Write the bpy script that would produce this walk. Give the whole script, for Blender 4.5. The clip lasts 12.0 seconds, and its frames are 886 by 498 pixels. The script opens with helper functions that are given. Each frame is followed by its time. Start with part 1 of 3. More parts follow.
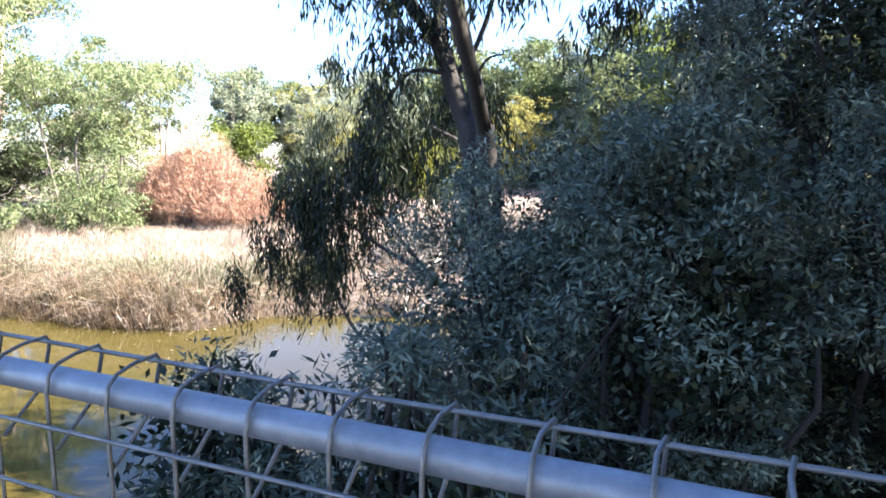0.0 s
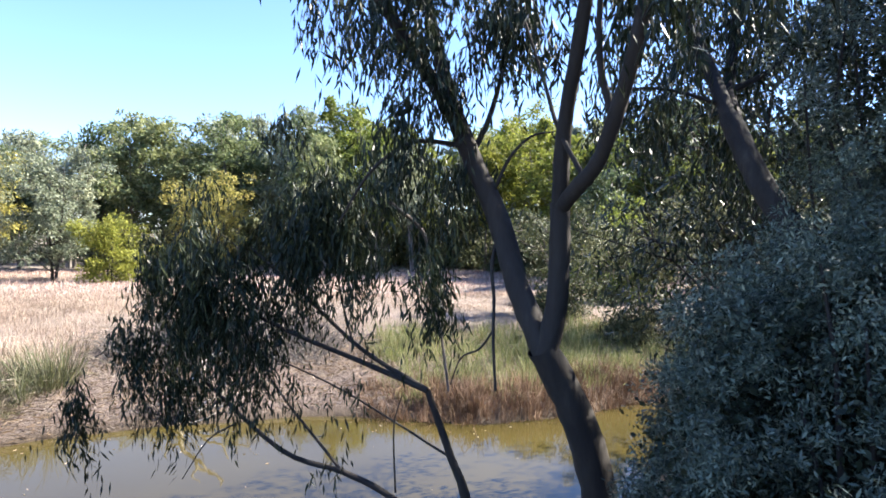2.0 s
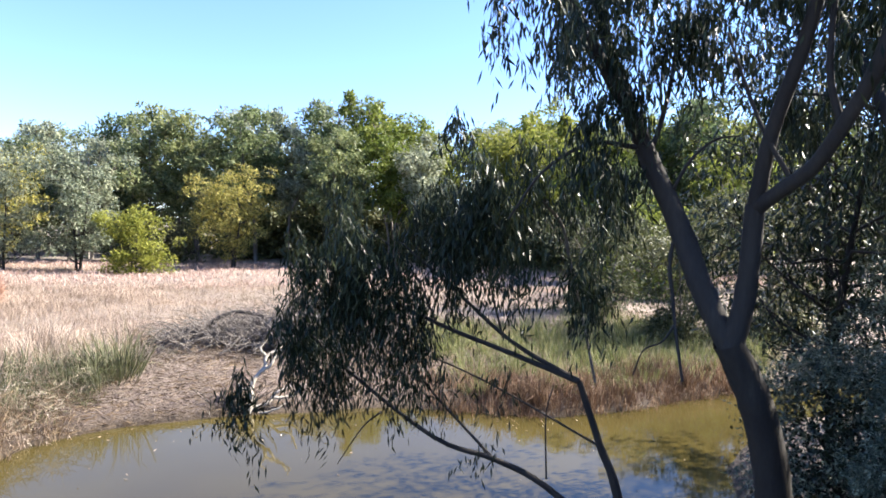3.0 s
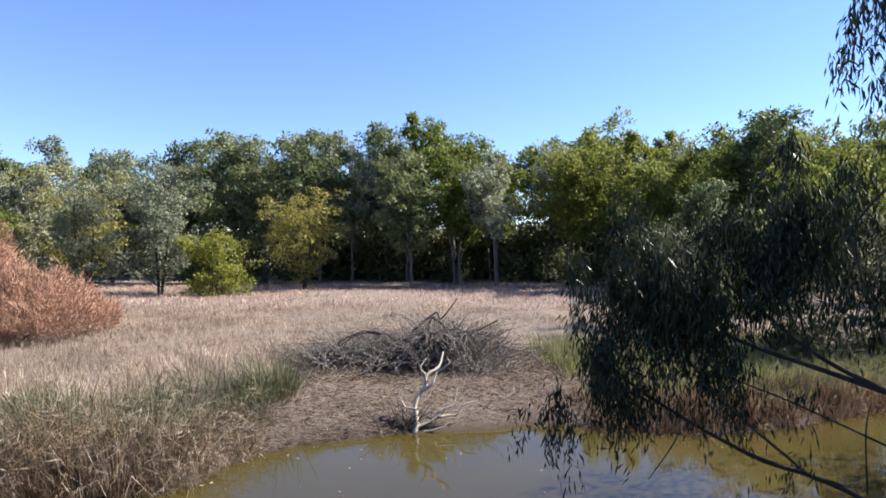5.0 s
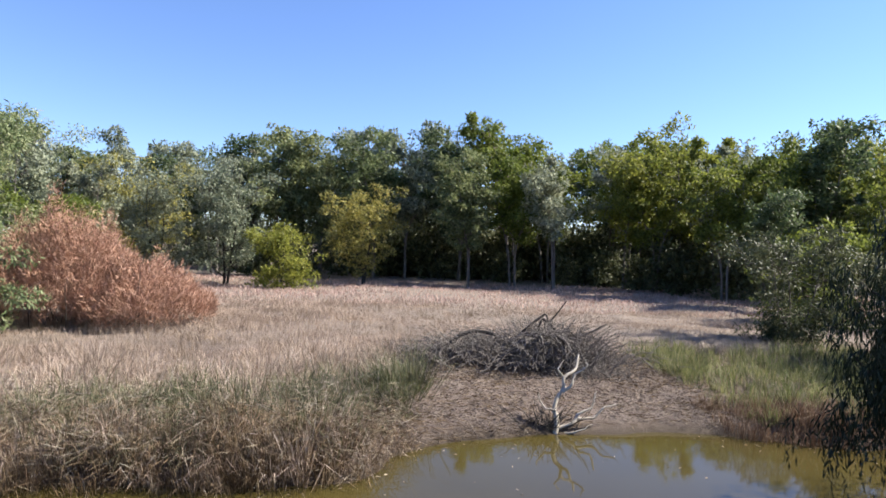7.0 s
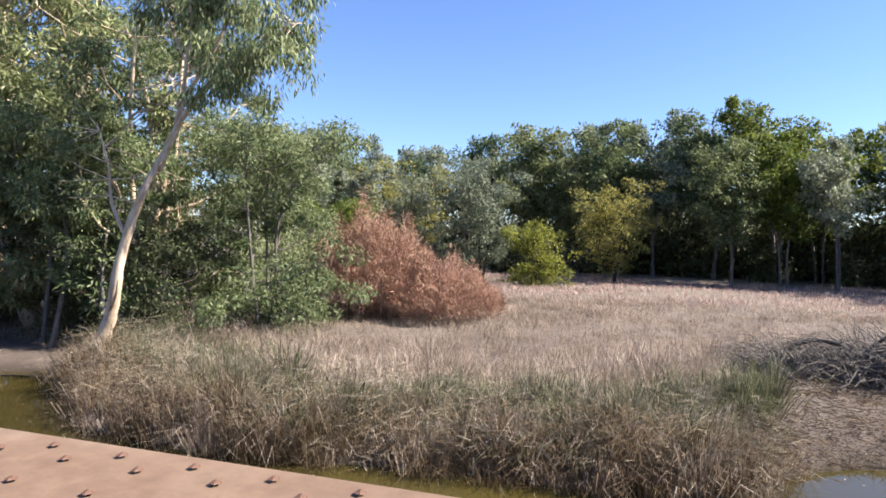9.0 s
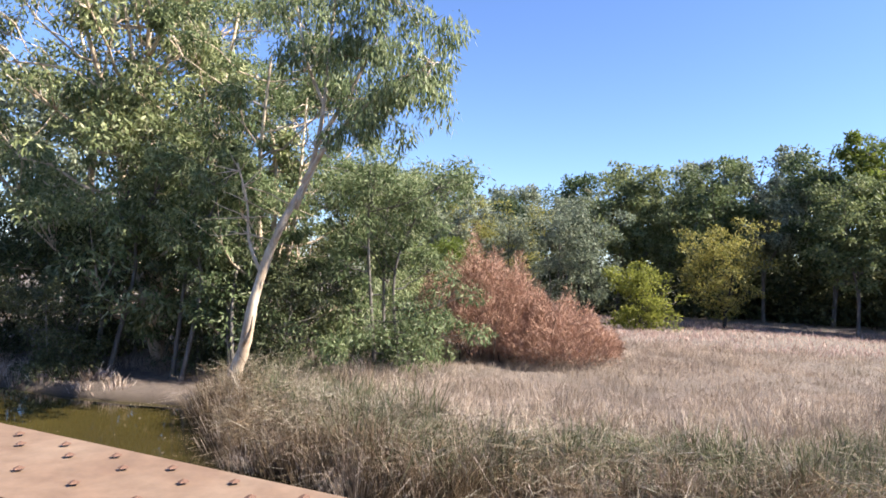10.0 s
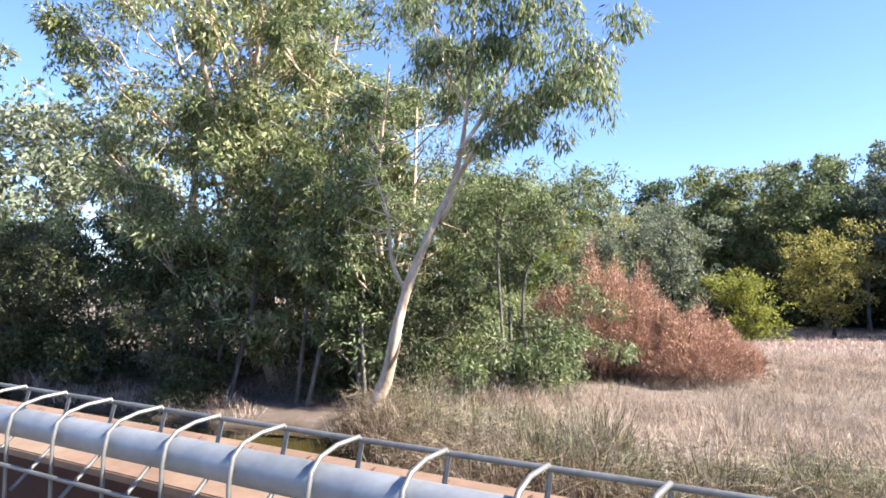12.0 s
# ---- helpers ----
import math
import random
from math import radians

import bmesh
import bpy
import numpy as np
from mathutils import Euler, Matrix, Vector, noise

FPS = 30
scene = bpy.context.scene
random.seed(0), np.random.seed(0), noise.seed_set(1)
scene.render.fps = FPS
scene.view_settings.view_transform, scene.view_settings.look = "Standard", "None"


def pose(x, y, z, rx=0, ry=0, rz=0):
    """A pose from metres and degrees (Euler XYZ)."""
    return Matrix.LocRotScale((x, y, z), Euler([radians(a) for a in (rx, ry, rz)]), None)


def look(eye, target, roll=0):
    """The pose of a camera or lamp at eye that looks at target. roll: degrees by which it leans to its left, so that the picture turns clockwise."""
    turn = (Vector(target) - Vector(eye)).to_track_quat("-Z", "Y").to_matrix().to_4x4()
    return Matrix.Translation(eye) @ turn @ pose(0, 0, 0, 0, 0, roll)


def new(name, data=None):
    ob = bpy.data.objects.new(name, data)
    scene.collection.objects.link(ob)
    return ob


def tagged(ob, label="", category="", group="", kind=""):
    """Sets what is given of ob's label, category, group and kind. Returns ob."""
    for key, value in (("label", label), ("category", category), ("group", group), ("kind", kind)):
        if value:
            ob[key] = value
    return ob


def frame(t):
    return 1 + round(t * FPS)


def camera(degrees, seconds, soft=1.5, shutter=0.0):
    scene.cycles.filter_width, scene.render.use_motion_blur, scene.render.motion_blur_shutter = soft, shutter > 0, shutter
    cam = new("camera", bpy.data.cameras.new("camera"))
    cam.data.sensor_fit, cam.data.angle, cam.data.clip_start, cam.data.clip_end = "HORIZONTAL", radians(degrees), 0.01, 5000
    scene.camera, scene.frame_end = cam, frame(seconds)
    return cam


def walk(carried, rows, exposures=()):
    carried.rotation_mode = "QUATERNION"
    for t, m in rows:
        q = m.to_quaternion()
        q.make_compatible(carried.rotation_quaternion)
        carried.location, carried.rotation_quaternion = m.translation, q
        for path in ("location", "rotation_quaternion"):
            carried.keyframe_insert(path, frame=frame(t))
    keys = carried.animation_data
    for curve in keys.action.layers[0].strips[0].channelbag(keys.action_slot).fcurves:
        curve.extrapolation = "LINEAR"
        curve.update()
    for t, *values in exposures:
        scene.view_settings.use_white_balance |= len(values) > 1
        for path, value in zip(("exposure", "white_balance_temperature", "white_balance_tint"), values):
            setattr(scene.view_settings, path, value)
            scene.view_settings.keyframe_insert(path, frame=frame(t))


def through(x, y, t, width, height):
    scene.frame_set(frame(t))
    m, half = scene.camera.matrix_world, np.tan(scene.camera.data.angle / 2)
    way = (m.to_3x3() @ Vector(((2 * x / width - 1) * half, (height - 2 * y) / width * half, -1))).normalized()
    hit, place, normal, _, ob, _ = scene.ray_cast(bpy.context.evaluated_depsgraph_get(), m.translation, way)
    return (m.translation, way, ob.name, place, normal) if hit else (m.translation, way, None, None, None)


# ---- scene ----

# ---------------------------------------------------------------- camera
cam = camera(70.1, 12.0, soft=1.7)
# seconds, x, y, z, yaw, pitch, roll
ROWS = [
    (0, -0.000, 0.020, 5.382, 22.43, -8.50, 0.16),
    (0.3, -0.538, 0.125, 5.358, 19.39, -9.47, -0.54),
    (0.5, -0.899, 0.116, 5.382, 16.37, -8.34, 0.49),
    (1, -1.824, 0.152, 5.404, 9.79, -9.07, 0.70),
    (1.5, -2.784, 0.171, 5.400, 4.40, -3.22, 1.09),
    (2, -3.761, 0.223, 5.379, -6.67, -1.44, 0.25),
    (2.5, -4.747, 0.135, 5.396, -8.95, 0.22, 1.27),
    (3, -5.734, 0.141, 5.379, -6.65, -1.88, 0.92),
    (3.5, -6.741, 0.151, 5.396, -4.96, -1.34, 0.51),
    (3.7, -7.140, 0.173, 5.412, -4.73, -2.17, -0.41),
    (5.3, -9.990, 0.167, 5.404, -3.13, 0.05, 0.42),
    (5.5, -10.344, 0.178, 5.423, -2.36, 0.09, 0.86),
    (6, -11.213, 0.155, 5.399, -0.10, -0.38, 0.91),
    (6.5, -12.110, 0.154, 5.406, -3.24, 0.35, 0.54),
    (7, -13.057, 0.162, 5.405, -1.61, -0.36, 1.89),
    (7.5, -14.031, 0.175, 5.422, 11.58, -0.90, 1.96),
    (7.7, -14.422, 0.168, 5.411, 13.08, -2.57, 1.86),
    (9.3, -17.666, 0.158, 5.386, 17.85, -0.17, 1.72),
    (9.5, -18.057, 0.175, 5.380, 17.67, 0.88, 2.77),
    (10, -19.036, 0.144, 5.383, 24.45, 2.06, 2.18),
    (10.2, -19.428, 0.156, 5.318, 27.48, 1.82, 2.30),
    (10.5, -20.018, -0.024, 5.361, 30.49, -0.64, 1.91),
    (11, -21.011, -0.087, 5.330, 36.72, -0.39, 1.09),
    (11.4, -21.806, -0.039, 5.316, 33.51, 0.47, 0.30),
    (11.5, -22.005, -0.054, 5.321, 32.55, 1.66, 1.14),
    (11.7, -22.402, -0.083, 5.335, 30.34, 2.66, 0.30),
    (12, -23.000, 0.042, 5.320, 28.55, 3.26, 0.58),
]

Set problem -
Repeat the material above in full and unchanged, minus its images.

Solution for this problem -
Write the bpy script that would produce this walk. Give the whole script, for Blender 4.5. The clip lasts 12.0 seconds, and its frames are 886 by 498 pixels. The script opens with helper functions that are given. Each frame is followed by its time. Start with part 1 of 3. More parts follow.
0.0 s
2.0 s
3.0 s
5.0 s
7.0 s
9.0 s
10.0 s
12.0 s
# ---- helpers ----
import math
import random
from math import radians

import bmesh
import bpy
import numpy as np
from mathutils import Euler, Matrix, Vector, noise

FPS = 30
scene = bpy.context.scene
random.seed(0), np.random.seed(0), noise.seed_set(1)
scene.render.fps = FPS
scene.view_settings.view_transform, scene.view_settings.look = "Standard", "None"


def pose(x, y, z, rx=0, ry=0, rz=0):
    """A pose from metres and degrees (Euler XYZ)."""
    return Matrix.LocRotScale((x, y, z), Euler([radians(a) for a in (rx, ry, rz)]), None)


def look(eye, target, roll=0):
    """The pose of a camera or lamp at eye that looks at target. roll: degrees by which it leans to its left, so that the picture turns clockwise."""
    turn = (Vector(target) - Vector(eye)).to_track_quat("-Z", "Y").to_matrix().to_4x4()
    return Matrix.Translation(eye) @ turn @ pose(0, 0, 0, 0, 0, roll)


def new(name, data=None):
    ob = bpy.data.objects.new(name, data)
    scene.collection.objects.link(ob)
    return ob


def tagged(ob, label="", category="", group="", kind=""):
    """Sets what is given of ob's label, category, group and kind. Returns ob."""
    for key, value in (("label", label), ("category", category), ("group", group), ("kind", kind)):
        if value:
            ob[key] = value
    return ob


def frame(t):
    return 1 + round(t * FPS)


def camera(degrees, seconds, soft=1.5, shutter=0.0):
    scene.cycles.filter_width, scene.render.use_motion_blur, scene.render.motion_blur_shutter = soft, shutter > 0, shutter
    cam = new("camera", bpy.data.cameras.new("camera"))
    cam.data.sensor_fit, cam.data.angle, cam.data.clip_start, cam.data.clip_end = "HORIZONTAL", radians(degrees), 0.01, 5000
    scene.camera, scene.frame_end = cam, frame(seconds)
    return cam


def walk(carried, rows, exposures=()):
    carried.rotation_mode = "QUATERNION"
    for t, m in rows:
        q = m.to_quaternion()
        q.make_compatible(carried.rotation_quaternion)
        carried.location, carried.rotation_quaternion = m.translation, q
        for path in ("location", "rotation_quaternion"):
            carried.keyframe_insert(path, frame=frame(t))
    keys = carried.animation_data
    for curve in keys.action.layers[0].strips[0].channelbag(keys.action_slot).fcurves:
        curve.extrapolation = "LINEAR"
        curve.update()
    for t, *values in exposures:
        scene.view_settings.use_white_balance |= len(values) > 1
        for path, value in zip(("exposure", "white_balance_temperature", "white_balance_tint"), values):
            setattr(scene.view_settings, path, value)
            scene.view_settings.keyframe_insert(path, frame=frame(t))


def through(x, y, t, width, height):
    scene.frame_set(frame(t))
    m, half = scene.camera.matrix_world, np.tan(scene.camera.data.angle / 2)
    way = (m.to_3x3() @ Vector(((2 * x / width - 1) * half, (height - 2 * y) / width * half, -1))).normalized()
    hit, place, normal, _, ob, _ = scene.ray_cast(bpy.context.evaluated_depsgraph_get(), m.translation, way)
    return (m.translation, way, ob.name, place, normal) if hit else (m.translation, way, None, None, None)


# ---- scene ----

# ---------------------------------------------------------------- camera
cam = camera(70.1, 12.0, soft=1.7)
# seconds, x, y, z, yaw, pitch, roll
ROWS = [
    (0, -0.000, 0.020, 5.382, 22.43, -8.50, 0.16),
    (0.3, -0.538, 0.125, 5.358, 19.39, -9.47, -0.54),
    (0.5, -0.899, 0.116, 5.382, 16.37, -8.34, 0.49),
    (1, -1.824, 0.152, 5.404, 9.79, -9.07, 0.70),
    (1.5, -2.784, 0.171, 5.400, 4.40, -3.22, 1.09),
    (2, -3.761, 0.223, 5.379, -6.67, -1.44, 0.25),
    (2.5, -4.747, 0.135, 5.396, -8.95, 0.22, 1.27),
    (3, -5.734, 0.141, 5.379, -6.65, -1.88, 0.92),
    (3.5, -6.741, 0.151, 5.396, -4.96, -1.34, 0.51),
    (3.7, -7.140, 0.173, 5.412, -4.73, -2.17, -0.41),
    (5.3, -9.990, 0.167, 5.404, -3.13, 0.05, 0.42),
    (5.5, -10.344, 0.178, 5.423, -2.36, 0.09, 0.86),
    (6, -11.213, 0.155, 5.399, -0.10, -0.38, 0.91),
    (6.5, -12.110, 0.154, 5.406, -3.24, 0.35, 0.54),
    (7, -13.057, 0.162, 5.405, -1.61, -0.36, 1.89),
    (7.5, -14.031, 0.175, 5.422, 11.58, -0.90, 1.96),
    (7.7, -14.422, 0.168, 5.411, 13.08, -2.57, 1.86),
    (9.3, -17.666, 0.158, 5.386, 17.85, -0.17, 1.72),
    (9.5, -18.057, 0.175, 5.380, 17.67, 0.88, 2.77),
    (10, -19.036, 0.144, 5.383, 24.45, 2.06, 2.18),
    (10.2, -19.428, 0.156, 5.318, 27.48, 1.82, 2.30),
    (10.5, -20.018, -0.024, 5.361, 30.49, -0.64, 1.91),
    (11, -21.011, -0.087, 5.330, 36.72, -0.39, 1.09),
    (11.4, -21.806, -0.039, 5.316, 33.51, 0.47, 0.30),
    (11.5, -22.005, -0.054, 5.321, 32.55, 1.66, 1.14),
    (11.7, -22.402, -0.083, 5.335, 30.34, 2.66, 0.30),
    (12, -23.000, 0.042, 5.320, 28.55, 3.26, 0.58),
]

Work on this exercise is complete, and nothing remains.